_THE REQUEST_: Give the listing again exactly, omitting its images.

_SOURCE MATERIAL_:
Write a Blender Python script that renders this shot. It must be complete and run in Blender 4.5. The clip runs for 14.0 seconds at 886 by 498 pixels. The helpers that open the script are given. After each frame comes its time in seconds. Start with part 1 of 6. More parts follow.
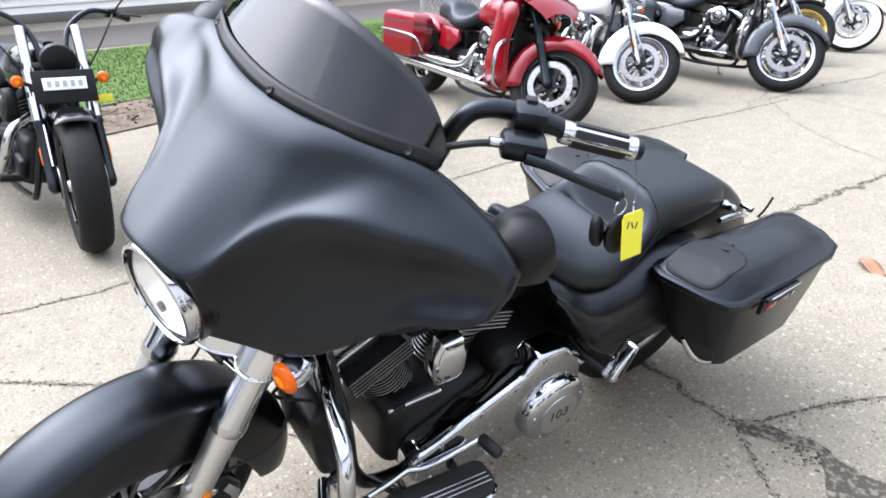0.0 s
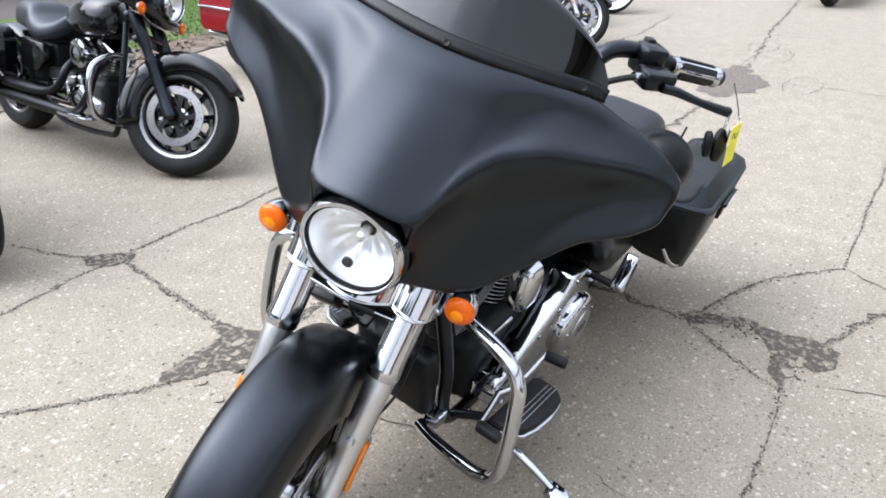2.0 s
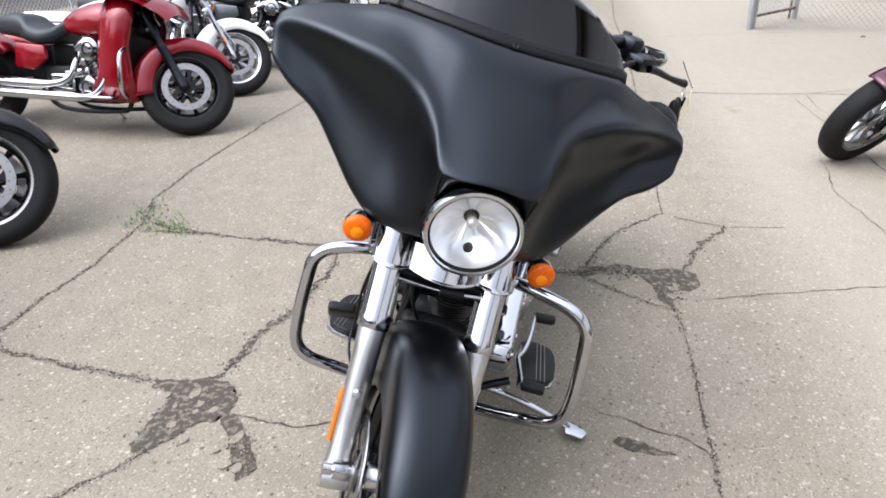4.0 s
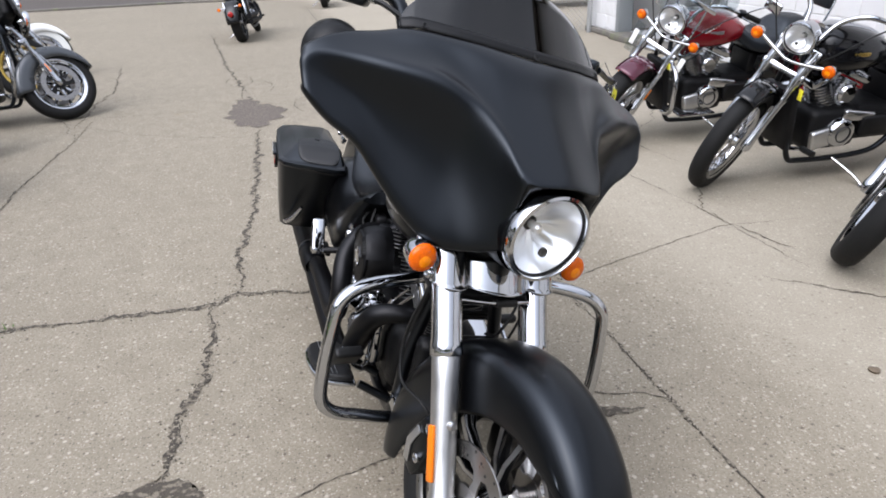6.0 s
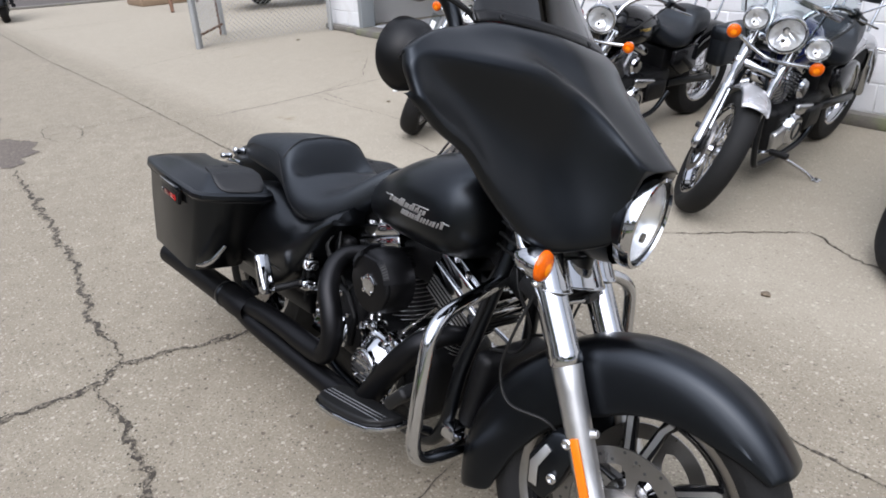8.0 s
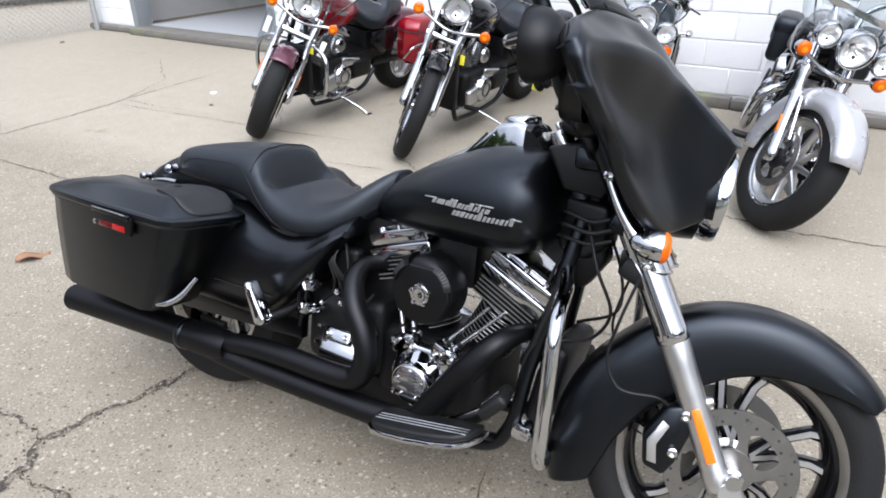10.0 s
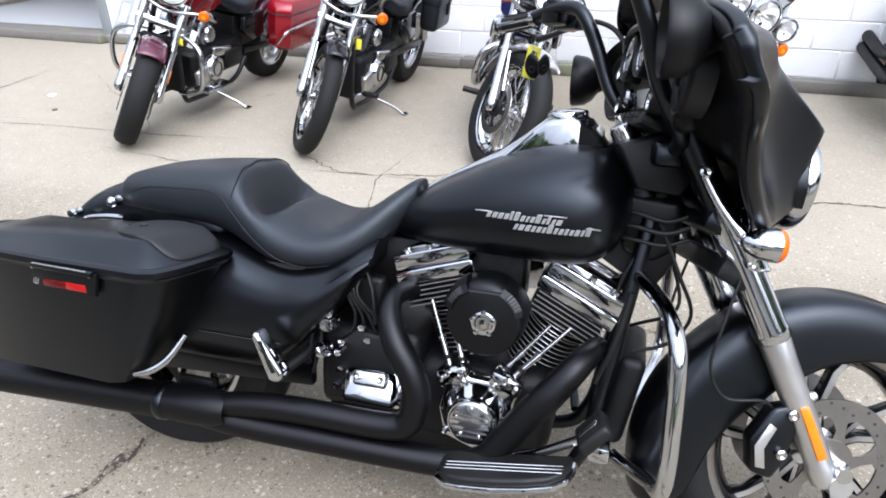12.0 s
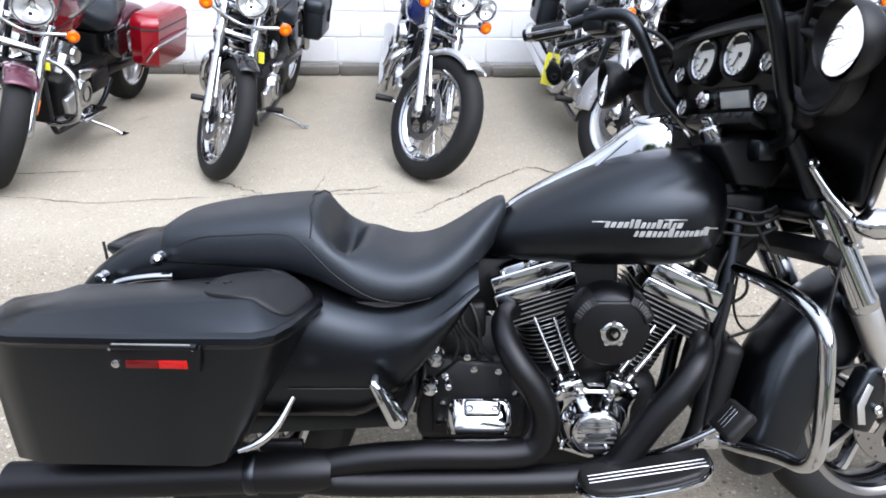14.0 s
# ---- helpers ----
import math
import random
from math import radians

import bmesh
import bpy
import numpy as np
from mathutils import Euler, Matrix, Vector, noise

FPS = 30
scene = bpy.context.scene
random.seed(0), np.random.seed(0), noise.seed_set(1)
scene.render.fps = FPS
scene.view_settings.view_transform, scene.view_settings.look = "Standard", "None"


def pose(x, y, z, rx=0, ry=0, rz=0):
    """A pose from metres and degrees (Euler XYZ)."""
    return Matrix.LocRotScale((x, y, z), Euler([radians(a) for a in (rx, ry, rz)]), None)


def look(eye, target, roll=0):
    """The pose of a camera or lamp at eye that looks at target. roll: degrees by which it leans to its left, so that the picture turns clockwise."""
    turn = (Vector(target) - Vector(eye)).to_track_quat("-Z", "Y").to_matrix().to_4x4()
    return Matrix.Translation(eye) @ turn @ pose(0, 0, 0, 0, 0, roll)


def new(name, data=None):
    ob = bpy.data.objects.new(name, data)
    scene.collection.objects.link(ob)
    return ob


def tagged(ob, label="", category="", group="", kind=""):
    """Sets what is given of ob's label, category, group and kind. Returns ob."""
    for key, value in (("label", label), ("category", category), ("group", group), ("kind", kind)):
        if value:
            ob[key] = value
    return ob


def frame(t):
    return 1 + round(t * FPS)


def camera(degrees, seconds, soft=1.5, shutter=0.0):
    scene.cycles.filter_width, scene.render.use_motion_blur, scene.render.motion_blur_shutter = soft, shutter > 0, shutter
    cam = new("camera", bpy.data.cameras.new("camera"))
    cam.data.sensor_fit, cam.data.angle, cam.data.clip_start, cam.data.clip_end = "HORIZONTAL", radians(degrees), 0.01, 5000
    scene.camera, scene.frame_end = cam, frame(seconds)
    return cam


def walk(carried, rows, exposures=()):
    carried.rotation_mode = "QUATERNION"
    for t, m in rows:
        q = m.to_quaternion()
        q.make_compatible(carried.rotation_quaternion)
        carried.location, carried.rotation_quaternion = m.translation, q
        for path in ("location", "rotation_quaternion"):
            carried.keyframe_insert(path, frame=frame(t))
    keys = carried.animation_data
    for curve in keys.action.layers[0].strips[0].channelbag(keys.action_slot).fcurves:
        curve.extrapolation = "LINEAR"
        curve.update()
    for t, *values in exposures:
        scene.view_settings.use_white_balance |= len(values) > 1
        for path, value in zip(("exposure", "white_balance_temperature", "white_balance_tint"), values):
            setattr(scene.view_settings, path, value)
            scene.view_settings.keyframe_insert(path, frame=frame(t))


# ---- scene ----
cam = camera(65.3, 14.0, soft=1.8)
PATH = [
    (0.0, (1.610, 1.353, 1.427), (0.284, -0.526, 0.350), -0.7),
    (0.5, (1.794, 1.285, 1.424), (0.309, -0.453, 0.319), -0.6),
    (1.0, (1.975, 1.208, 1.406), (0.380, -0.387, 0.237), -0.7),
    (1.5, (2.077, 1.071, 1.402), (0.357, -0.386, 0.232), -0.2),
    (2.0, (2.211, 0.978, 1.415), (0.348, -0.311, 0.264), -0.0),
    (2.2, (2.307, 0.952, 1.420), (0.374, -0.253, 0.296), 0.4),
    (4.3, (2.661, 0.284, 1.425), (0.389, 0.042, 0.318), -0.8),
    (4.5, (2.669, 0.214, 1.425), (0.386, 0.100, 0.318), -0.7),
    (5.0, (2.619, 0.056, 1.434), (0.304, 0.153, 0.394), -2.1),
    (5.5, (2.606, -0.102, 1.430), (0.299, 0.189, 0.406), -2.1),
    (6.0, (2.620, -0.313, 1.433), (0.374, 0.261, 0.394), -2.4),
    (6.5, (2.525, -0.476, 1.429), (0.357, 0.307, 0.359), -2.6),
    (7.0, (2.416, -0.622, 1.434), (0.286, 0.287, 0.392), -3.7),
    (7.5, (2.317, -0.810, 1.443), (0.306, 0.365, 0.429), -3.7),
    (8.0, (2.169, -0.910, 1.440), (0.359, 0.505, 0.357), -3.2),
    (8.5, (2.014, -0.972, 1.446), (0.282, 0.576, 0.418), -3.2),
    (9.0, (1.887, -1.137, 1.453), (0.663, 0.210, 0.626), -2.7),
    (9.2, (1.845, -1.196, 1.443), (0.687, 0.203, 0.606), -2.4),
    (11.3, (1.237, -1.317, 1.454), (0.447, 0.770, 0.240), -1.0),
    (11.5, (1.198, -1.308, 1.453), (0.476, 0.792, 0.220), -1.1),
    (12.0, (1.098, -1.266, 1.446), (0.441, 0.867, 0.232), -1.4),
    (12.5, (0.960, -1.263, 1.446), (0.393, 0.888, 0.222), -1.5),
    (13.0, (0.789, -1.344, 1.467), (0.459, 0.846, 0.224), -1.5),
    (13.5, (0.655, -1.353, 1.474), (0.466, 0.842, 0.210), -0.7),
    (14.0, (0.494, -1.290, 1.476), (0.450, 0.935, 0.252), -0.9),
]
walk(cam, [(t, look(eye, target, roll)) for t, eye, target, roll in PATH],
     [(0.0, 1.52, 6480, 10), (1.0, 1.42, 6450, 10), (2.2, 1.20, 6500, 10), (4.3, 0.84, 6750, 11), (5.0, 0.68, 6800, 11), (6.5, 0.52, 6760, 11), (7.5, 0.47, 6740, 11),
      (9.0, 0.70, 6680, 10), (11.5, 1.07, 6500, 10), (12.5, 1.14, 6480, 10), (14.0, 1.20, 6450, 10)])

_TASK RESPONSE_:
Write a Blender Python script that renders this shot. It must be complete and run in Blender 4.5. The clip runs for 14.0 seconds at 886 by 498 pixels. The helpers that open the script are given. After each frame comes its time in seconds. Start with part 1 of 6. More parts follow.
0.0 s
2.0 s
4.0 s
6.0 s
8.0 s
10.0 s
12.0 s
14.0 s
# ---- helpers ----
import math
import random
from math import radians

import bmesh
import bpy
import numpy as np
from mathutils import Euler, Matrix, Vector, noise

FPS = 30
scene = bpy.context.scene
random.seed(0), np.random.seed(0), noise.seed_set(1)
scene.render.fps = FPS
scene.view_settings.view_transform, scene.view_settings.look = "Standard", "None"


def pose(x, y, z, rx=0, ry=0, rz=0):
    """A pose from metres and degrees (Euler XYZ)."""
    return Matrix.LocRotScale((x, y, z), Euler([radians(a) for a in (rx, ry, rz)]), None)


def look(eye, target, roll=0):
    """The pose of a camera or lamp at eye that looks at target. roll: degrees by which it leans to its left, so that the picture turns clockwise."""
    turn = (Vector(target) - Vector(eye)).to_track_quat("-Z", "Y").to_matrix().to_4x4()
    return Matrix.Translation(eye) @ turn @ pose(0, 0, 0, 0, 0, roll)


def new(name, data=None):
    ob = bpy.data.objects.new(name, data)
    scene.collection.objects.link(ob)
    return ob


def tagged(ob, label="", category="", group="", kind=""):
    """Sets what is given of ob's label, category, group and kind. Returns ob."""
    for key, value in (("label", label), ("category", category), ("group", group), ("kind", kind)):
        if value:
            ob[key] = value
    return ob


def frame(t):
    return 1 + round(t * FPS)


def camera(degrees, seconds, soft=1.5, shutter=0.0):
    scene.cycles.filter_width, scene.render.use_motion_blur, scene.render.motion_blur_shutter = soft, shutter > 0, shutter
    cam = new("camera", bpy.data.cameras.new("camera"))
    cam.data.sensor_fit, cam.data.angle, cam.data.clip_start, cam.data.clip_end = "HORIZONTAL", radians(degrees), 0.01, 5000
    scene.camera, scene.frame_end = cam, frame(seconds)
    return cam


def walk(carried, rows, exposures=()):
    carried.rotation_mode = "QUATERNION"
    for t, m in rows:
        q = m.to_quaternion()
        q.make_compatible(carried.rotation_quaternion)
        carried.location, carried.rotation_quaternion = m.translation, q
        for path in ("location", "rotation_quaternion"):
            carried.keyframe_insert(path, frame=frame(t))
    keys = carried.animation_data
    for curve in keys.action.layers[0].strips[0].channelbag(keys.action_slot).fcurves:
        curve.extrapolation = "LINEAR"
        curve.update()
    for t, *values in exposures:
        scene.view_settings.use_white_balance |= len(values) > 1
        for path, value in zip(("exposure", "white_balance_temperature", "white_balance_tint"), values):
            setattr(scene.view_settings, path, value)
            scene.view_settings.keyframe_insert(path, frame=frame(t))


# ---- scene ----
cam = camera(65.3, 14.0, soft=1.8)
PATH = [
    (0.0, (1.610, 1.353, 1.427), (0.284, -0.526, 0.350), -0.7),
    (0.5, (1.794, 1.285, 1.424), (0.309, -0.453, 0.319), -0.6),
    (1.0, (1.975, 1.208, 1.406), (0.380, -0.387, 0.237), -0.7),
    (1.5, (2.077, 1.071, 1.402), (0.357, -0.386, 0.232), -0.2),
    (2.0, (2.211, 0.978, 1.415), (0.348, -0.311, 0.264), -0.0),
    (2.2, (2.307, 0.952, 1.420), (0.374, -0.253, 0.296), 0.4),
    (4.3, (2.661, 0.284, 1.425), (0.389, 0.042, 0.318), -0.8),
    (4.5, (2.669, 0.214, 1.425), (0.386, 0.100, 0.318), -0.7),
    (5.0, (2.619, 0.056, 1.434), (0.304, 0.153, 0.394), -2.1),
    (5.5, (2.606, -0.102, 1.430), (0.299, 0.189, 0.406), -2.1),
    (6.0, (2.620, -0.313, 1.433), (0.374, 0.261, 0.394), -2.4),
    (6.5, (2.525, -0.476, 1.429), (0.357, 0.307, 0.359), -2.6),
    (7.0, (2.416, -0.622, 1.434), (0.286, 0.287, 0.392), -3.7),
    (7.5, (2.317, -0.810, 1.443), (0.306, 0.365, 0.429), -3.7),
    (8.0, (2.169, -0.910, 1.440), (0.359, 0.505, 0.357), -3.2),
    (8.5, (2.014, -0.972, 1.446), (0.282, 0.576, 0.418), -3.2),
    (9.0, (1.887, -1.137, 1.453), (0.663, 0.210, 0.626), -2.7),
    (9.2, (1.845, -1.196, 1.443), (0.687, 0.203, 0.606), -2.4),
    (11.3, (1.237, -1.317, 1.454), (0.447, 0.770, 0.240), -1.0),
    (11.5, (1.198, -1.308, 1.453), (0.476, 0.792, 0.220), -1.1),
    (12.0, (1.098, -1.266, 1.446), (0.441, 0.867, 0.232), -1.4),
    (12.5, (0.960, -1.263, 1.446), (0.393, 0.888, 0.222), -1.5),
    (13.0, (0.789, -1.344, 1.467), (0.459, 0.846, 0.224), -1.5),
    (13.5, (0.655, -1.353, 1.474), (0.466, 0.842, 0.210), -0.7),
    (14.0, (0.494, -1.290, 1.476), (0.450, 0.935, 0.252), -0.9),
]
walk(cam, [(t, look(eye, target, roll)) for t, eye, target, roll in PATH],
     [(0.0, 1.52, 6480, 10), (1.0, 1.42, 6450, 10), (2.2, 1.20, 6500, 10), (4.3, 0.84, 6750, 11), (5.0, 0.68, 6800, 11), (6.5, 0.52, 6760, 11), (7.5, 0.47, 6740, 11),
      (9.0, 0.70, 6680, 10), (11.5, 1.07, 6500, 10), (12.5, 1.14, 6480, 10), (14.0, 1.20, 6450, 10)])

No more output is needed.